Colloquium: Marc Olivier

Date/Time
Date(s) - 10/28/2021
3:00 pm - 4:30 pm

Location
3108 JKB

Category(ies)


Marc Olivier, Professor of French & Italian, will present for the Humanities Center’s weekly colloquium on Thursday, October 28th. The presentation will be held at 3:00 PM in room 4010 JFSB.

Title: “Tools of the Trade: A Statistical Analysis of Slasher Hardware”

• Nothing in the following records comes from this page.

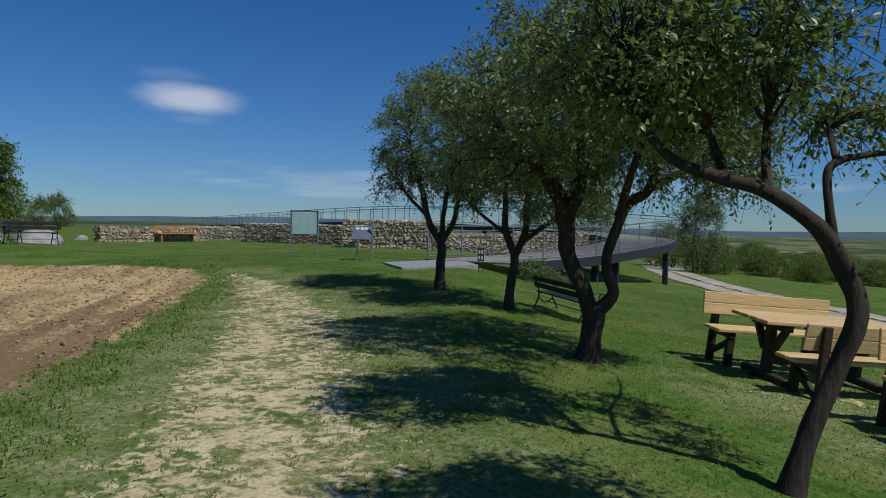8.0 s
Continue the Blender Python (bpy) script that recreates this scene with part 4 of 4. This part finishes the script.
for side in (HALF, -HALF):
    rail = new("railing")
    rail.parent = ramp
    st = np.arange(0.05, total, 0.5)
    for up, r in ((1.08, 0.024), (0.92, 0.012), (0.12, 0.012)):
        part_mesh("rail", rod([on_ramp(t, side, up) for t in st], r, 6).mesh("rail", RAIL), rail)
    mesh_wires = Heap()
    for up in np.arange(0.2, 0.9, 0.1):
        mesh_wires.add(*tube([on_ramp(t, side, up) for t in np.arange(0.05, 46, 1.0)], [0.0035] * len(np.arange(0.05, 46, 1.0)), 3))
    tagged(part_mesh("infill", mesh_wires.mesh("infill", RAIL), rail), kind="stuff")
    for t in np.concatenate([np.arange(0.05, 44, 1.9), np.arange(46, total, 2.6)]):
        part("post", bar(on_ramp(t, side, -0.25), on_ramp(t, side, 1.09), 0.055, 0.03, 0.004), RAIL, rail)
for t in (6.4, 8.2, 14.0, 20.5, 27.0):
    for off in (-1.2, 1.2):
        top = on_ramp(t, off, -0.28)
        part("column", bar((top.x, top.y, floor_at(top.x, top.y) - 0.2), top, 0.22, 0.22, 0.01), GIRDER, ramp, "dark steel column")
for t in np.arange(40, total, 9.0):
    top = on_ramp(t, 0, -0.05)
    part("column", bar((top.x, top.y, floor_at(top.x, top.y) - 0.2), top, 0.2, 0.2, 0.01), GIRDER, ramp, "dark steel column")

# ---- boards and small signs ----
board = thing("information_board", (24.2, 19.9, floor_at(24.2, 19.9)), "pale green information board on two slim steel posts", "information board", turn=-72)
board.scale = (0.78, 0.9, 0.91)
for x in (-0.60, 0.60):
    part("post", bar((x, 0, -0.3), (x, 0, 1.72), 0.045, 0.045), ZINC, board)
part("panel", box((1.14, 0.03, 0.84), (0, 0, 1.26), None, 0.006), BOARD, board, "pale green printed panel")
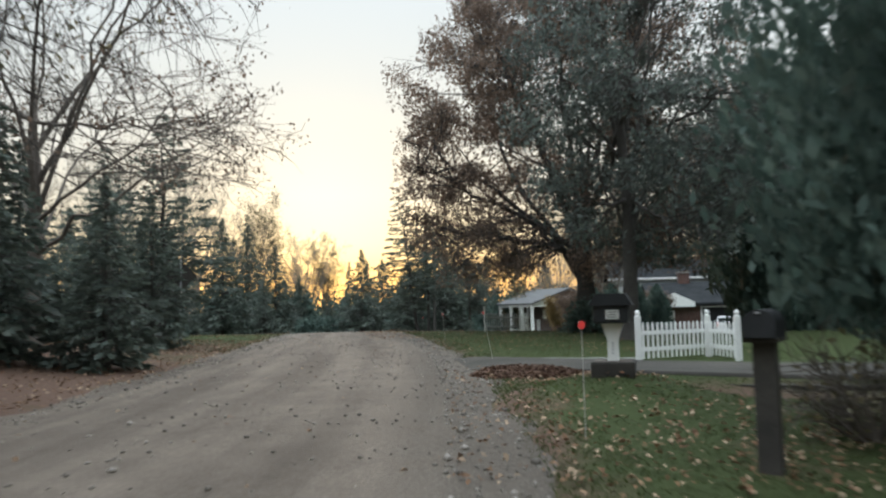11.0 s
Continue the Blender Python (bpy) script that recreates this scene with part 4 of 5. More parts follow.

I have conducted the first empirical study of slasher weapons, based on a corpus of 119 U.S.- or Canadian- produced (or co-produced) slashers from 1974–2019. Rather than focus solely on mainstream box-office hits, I have created a corpus that represents popular franchises, cult classics, and low-budget films that only a die-hard horror fan could love. I have included fourteen films from the 1970s, beginning with Black Christmas (1974) and The Texas Chain Saw Massacre (1974), followed by forty-two films to represent the prolific golden era of the 1980s, twenty from the 1990s, twenty-three from the 2000s, and twenty from the 2010s.  In total, I have recorded 1,177 deaths. I tracked tools used by the aggressor (the villain) and the attacked (the victim) for each kill, and for the fighting sequences leading to each kill. Among other details, I recorded kill locations and the gender, age range, social class, race/ethnicity, and sexual orientation of the aggressor and the attacked. In adopting a data-driven approach, I aim to demystify the received slasher “rules” and to question ideas that have been overdetermined by confirmation bias. Other statistical studies of slashers have had a corpus of anywhere from ten to seventy-four films, and all but one have focused on testing Clover’s characterization of the “Final Girl.” My study is therefore unique in scope and in its object-centered analysis.

Marc Olivier is Professor of French Studies at Brigham Young University. He is author of Household Horror: Cinematic Fear and the Secret Life of Everyday Objects (Indiana University Press, 2020) and series editor for the forthcoming Icons of Horror series with Indiana University Press.